“Our homes have become our havens over the past year, so we’re thrilled to be joining forces with a new and emerging brand, Marketlane, to offer our customers the opportunity to shop amazing value, on-trend homewares which they’d normally find in a department or homewares store,” Coles general manager for non-food Jonathan Torr said in a statement.
“The range is completely coordinated so, as part of their everyday grocery shop, customers can decorate their homes with pieces they know will work beautifully together.”
Affordability is a key aspect, with items priced between $6.99 – $49.99, making it more likely to appeal to grocery shoppers in a supermarket environment.
Coles’ basic homewares offer features more than 200 small items, predominantly for the kitchen, from cutlery and tea towel sets to water filters and blenders.
Gary Mortimer, a professor of marketing at Queensland University of Technology, said this curated range is about focusing on convenience and value – “limited volumes and low prices”. Customers can pick up ingredients for dinner in one aisle and roasting trays or pans in the next.
Best Buys vs Special Buys
However, the latest collection takes things up a notch and puts the supermarket in direct competition with discount supermarket Aldi, whose middle aisle is a constant rotation of non-food items – think home, gardening, even ski gear – that generate much buzz amongst its loyal consumer base.
These Special Buys have been a staple of the Aldi shopping experience since the retailer set up shop in Australia 20 years ago.
At Coles, the Best Buys range also seeks to serve up unique and innovative products that can be picked up during the grocery shop.
“The fortnightly events generate a sense of excitement and anticipation as the changing offers provide variety and choice. From homewares to electricals the Best Buys range has created Coles into a one stop shopping destination,” a Coles spokesperson told Inside Retail.
Mortimer said supermarkets are constantly trying to adapt their market offer to stand out in this competitive landscape, and that Aldi’s approach is a clever one.
“Emulating Aldi’s drawcard of bi-weekly “special buys” – heavily discounted items not normally sold in supermarkets – is a viable strategy,” Mortimer told Inside Retail. “Millions of shoppers pass through the doors of supermarkets every day, as such, these brands are seeking to differentiate their basic grocery offer with seasonal, on-trend items.”
A nod to times of old
It’s not the first time Coles has dipped its toes into homewares category more broadly.

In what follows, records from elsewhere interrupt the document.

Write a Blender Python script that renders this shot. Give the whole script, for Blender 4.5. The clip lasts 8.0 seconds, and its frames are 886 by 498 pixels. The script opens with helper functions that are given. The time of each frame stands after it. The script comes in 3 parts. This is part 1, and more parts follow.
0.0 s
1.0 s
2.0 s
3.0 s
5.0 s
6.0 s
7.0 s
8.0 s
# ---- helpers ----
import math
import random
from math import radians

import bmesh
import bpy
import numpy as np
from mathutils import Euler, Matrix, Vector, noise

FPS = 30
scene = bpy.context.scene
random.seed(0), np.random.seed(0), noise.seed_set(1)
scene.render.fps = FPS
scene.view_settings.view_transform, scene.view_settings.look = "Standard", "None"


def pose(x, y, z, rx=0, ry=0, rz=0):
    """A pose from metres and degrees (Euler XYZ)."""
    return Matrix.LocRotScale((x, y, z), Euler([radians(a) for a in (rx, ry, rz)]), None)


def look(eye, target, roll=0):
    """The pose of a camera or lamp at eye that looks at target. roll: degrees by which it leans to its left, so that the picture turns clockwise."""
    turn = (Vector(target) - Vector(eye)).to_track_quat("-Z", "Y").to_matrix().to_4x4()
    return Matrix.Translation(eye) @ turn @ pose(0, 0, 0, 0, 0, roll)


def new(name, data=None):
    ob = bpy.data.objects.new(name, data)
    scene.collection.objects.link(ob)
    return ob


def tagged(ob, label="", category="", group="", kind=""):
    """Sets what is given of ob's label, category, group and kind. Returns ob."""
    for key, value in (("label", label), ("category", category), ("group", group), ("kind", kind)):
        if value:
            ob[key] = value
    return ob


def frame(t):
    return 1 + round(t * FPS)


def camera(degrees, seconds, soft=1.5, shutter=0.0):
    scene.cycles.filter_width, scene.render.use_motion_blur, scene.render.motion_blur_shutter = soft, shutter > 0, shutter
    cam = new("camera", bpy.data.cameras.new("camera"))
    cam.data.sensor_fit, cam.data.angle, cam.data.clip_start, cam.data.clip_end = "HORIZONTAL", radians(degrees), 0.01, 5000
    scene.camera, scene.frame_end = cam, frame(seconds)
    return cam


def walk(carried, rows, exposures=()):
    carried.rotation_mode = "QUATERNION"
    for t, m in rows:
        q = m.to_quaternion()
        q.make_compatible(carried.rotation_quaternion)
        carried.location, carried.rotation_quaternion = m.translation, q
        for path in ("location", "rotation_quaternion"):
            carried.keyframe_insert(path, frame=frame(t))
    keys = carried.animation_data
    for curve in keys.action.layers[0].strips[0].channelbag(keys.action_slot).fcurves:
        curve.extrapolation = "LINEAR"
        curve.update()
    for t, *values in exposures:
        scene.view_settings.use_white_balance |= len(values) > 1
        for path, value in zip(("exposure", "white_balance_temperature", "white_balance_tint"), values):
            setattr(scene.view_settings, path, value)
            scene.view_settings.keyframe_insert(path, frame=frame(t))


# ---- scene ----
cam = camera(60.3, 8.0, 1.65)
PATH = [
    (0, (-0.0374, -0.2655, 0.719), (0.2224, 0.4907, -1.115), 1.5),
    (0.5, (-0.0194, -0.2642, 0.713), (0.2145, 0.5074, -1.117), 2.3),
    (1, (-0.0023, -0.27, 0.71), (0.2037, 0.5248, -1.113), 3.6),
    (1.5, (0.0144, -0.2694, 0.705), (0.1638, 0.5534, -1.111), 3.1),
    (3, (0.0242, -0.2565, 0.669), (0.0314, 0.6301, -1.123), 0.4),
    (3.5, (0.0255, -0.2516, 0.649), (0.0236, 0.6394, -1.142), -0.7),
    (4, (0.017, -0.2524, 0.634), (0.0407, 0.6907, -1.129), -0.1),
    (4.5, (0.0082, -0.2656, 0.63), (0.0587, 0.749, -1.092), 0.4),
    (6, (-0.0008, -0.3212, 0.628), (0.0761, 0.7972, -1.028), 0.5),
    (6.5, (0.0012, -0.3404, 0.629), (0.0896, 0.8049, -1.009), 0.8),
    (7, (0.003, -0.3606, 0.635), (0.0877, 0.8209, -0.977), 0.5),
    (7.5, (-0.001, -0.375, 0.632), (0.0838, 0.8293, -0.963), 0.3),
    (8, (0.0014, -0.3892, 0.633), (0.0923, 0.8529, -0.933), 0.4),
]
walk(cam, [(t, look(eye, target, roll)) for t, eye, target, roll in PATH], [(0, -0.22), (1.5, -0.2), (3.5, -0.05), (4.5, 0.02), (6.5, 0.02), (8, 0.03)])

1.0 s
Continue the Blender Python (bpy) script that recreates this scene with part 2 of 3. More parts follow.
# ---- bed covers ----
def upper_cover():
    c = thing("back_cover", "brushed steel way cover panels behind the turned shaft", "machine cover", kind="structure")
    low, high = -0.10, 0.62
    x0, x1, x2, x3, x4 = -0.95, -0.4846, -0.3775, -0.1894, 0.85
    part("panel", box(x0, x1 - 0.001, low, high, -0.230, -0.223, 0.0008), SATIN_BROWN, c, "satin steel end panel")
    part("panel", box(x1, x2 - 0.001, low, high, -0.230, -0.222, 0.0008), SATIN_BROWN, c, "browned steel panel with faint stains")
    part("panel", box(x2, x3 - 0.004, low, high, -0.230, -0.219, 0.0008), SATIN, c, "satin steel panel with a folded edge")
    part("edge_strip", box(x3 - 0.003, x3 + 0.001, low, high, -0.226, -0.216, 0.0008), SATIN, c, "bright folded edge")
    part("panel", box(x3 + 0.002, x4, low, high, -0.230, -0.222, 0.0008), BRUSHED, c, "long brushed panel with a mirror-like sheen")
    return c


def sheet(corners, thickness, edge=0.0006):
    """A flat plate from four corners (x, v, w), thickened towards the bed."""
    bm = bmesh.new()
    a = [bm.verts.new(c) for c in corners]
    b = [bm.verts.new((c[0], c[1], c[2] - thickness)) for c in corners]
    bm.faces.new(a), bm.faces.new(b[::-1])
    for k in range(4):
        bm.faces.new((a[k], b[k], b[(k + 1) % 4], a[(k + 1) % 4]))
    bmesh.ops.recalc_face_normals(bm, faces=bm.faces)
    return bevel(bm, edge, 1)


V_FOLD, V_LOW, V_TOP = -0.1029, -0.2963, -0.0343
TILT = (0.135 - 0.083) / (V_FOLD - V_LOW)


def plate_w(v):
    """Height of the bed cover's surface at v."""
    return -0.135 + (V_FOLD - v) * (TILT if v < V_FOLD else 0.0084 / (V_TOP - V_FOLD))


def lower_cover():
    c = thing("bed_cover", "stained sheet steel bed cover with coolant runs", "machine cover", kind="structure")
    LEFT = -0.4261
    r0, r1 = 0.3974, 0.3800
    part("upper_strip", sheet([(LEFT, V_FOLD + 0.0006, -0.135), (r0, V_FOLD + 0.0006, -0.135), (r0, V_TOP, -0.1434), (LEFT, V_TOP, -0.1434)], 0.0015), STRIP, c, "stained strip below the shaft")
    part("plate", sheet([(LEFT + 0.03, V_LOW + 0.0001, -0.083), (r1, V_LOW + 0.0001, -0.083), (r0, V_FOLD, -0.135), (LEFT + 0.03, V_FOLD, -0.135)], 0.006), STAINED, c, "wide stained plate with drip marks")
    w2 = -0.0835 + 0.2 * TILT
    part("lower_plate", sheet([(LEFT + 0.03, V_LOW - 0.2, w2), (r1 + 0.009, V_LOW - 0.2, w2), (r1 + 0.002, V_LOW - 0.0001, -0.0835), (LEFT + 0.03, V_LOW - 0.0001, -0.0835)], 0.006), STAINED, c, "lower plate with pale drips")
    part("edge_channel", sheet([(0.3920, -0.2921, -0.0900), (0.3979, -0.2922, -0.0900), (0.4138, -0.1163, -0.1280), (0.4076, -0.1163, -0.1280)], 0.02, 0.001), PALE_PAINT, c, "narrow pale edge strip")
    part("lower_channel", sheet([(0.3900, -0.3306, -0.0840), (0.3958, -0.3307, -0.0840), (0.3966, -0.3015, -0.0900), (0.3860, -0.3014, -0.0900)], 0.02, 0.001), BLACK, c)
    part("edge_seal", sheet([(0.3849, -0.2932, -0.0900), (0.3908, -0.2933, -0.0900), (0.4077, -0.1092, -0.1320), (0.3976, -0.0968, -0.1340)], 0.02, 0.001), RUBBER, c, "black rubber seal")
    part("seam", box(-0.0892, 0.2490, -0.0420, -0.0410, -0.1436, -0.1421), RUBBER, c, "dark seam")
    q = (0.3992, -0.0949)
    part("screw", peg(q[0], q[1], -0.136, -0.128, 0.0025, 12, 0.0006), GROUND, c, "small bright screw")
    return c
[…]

In 2019, the supermarket added 101 private label home products to its stores for a limited time.
The Your Home Collection featured items such as cushions, throw rugs, lamps, vases and picture frames and was focused on “quality and value” with the majority of the range priced at $10 or less, and nothing more than $30.
Coles chief executive for commercial and express, Greg Davis, said at the time that the homewares range paid tribute to the company’s origins as ‘Coles GJ and Co: Fancy Goods and Drapers’, a single store in Melbourne’s inner-city Collingwood.
Mortimer believes themed ranges that centre around cooking, winter clothing, camping, back to school, gardening, will always generate interest among consumers.
“These attract the interest of shoppers, add extra ‘unplanned purchase’ revenue and differentiate a supermarket from their competitor,” he said.
For Coles, a successful Best Buys range is about tapping into “on trend designs and market competitive prices”.
“Customers love seeing new products in store and are drawn to picking up an affordable piece that they can see working in their home or as the perfect gift,” Coles said.
It’s unlikely that this will be the only Coles x Marketlane collaboration. The homewares brand made its first appearance on Instagram only two weeks ago spruiking the Coles launch and its feed has continued to showcase the collection.
A Coles spokesperson said Marketlane is not an own brand private label, but it is “exclusive to Coles” and “leaves potential for future collaborations”.
However, Mortimer is not convinced that Coles is moving towards an “all-in-one” shopping experience with items like these a permanent fixture in the range.
“To do so, they would need to range such items all year long and that won’t be viable. No-one is buying spring gardening in winter or school lunch boxes, mid-term.”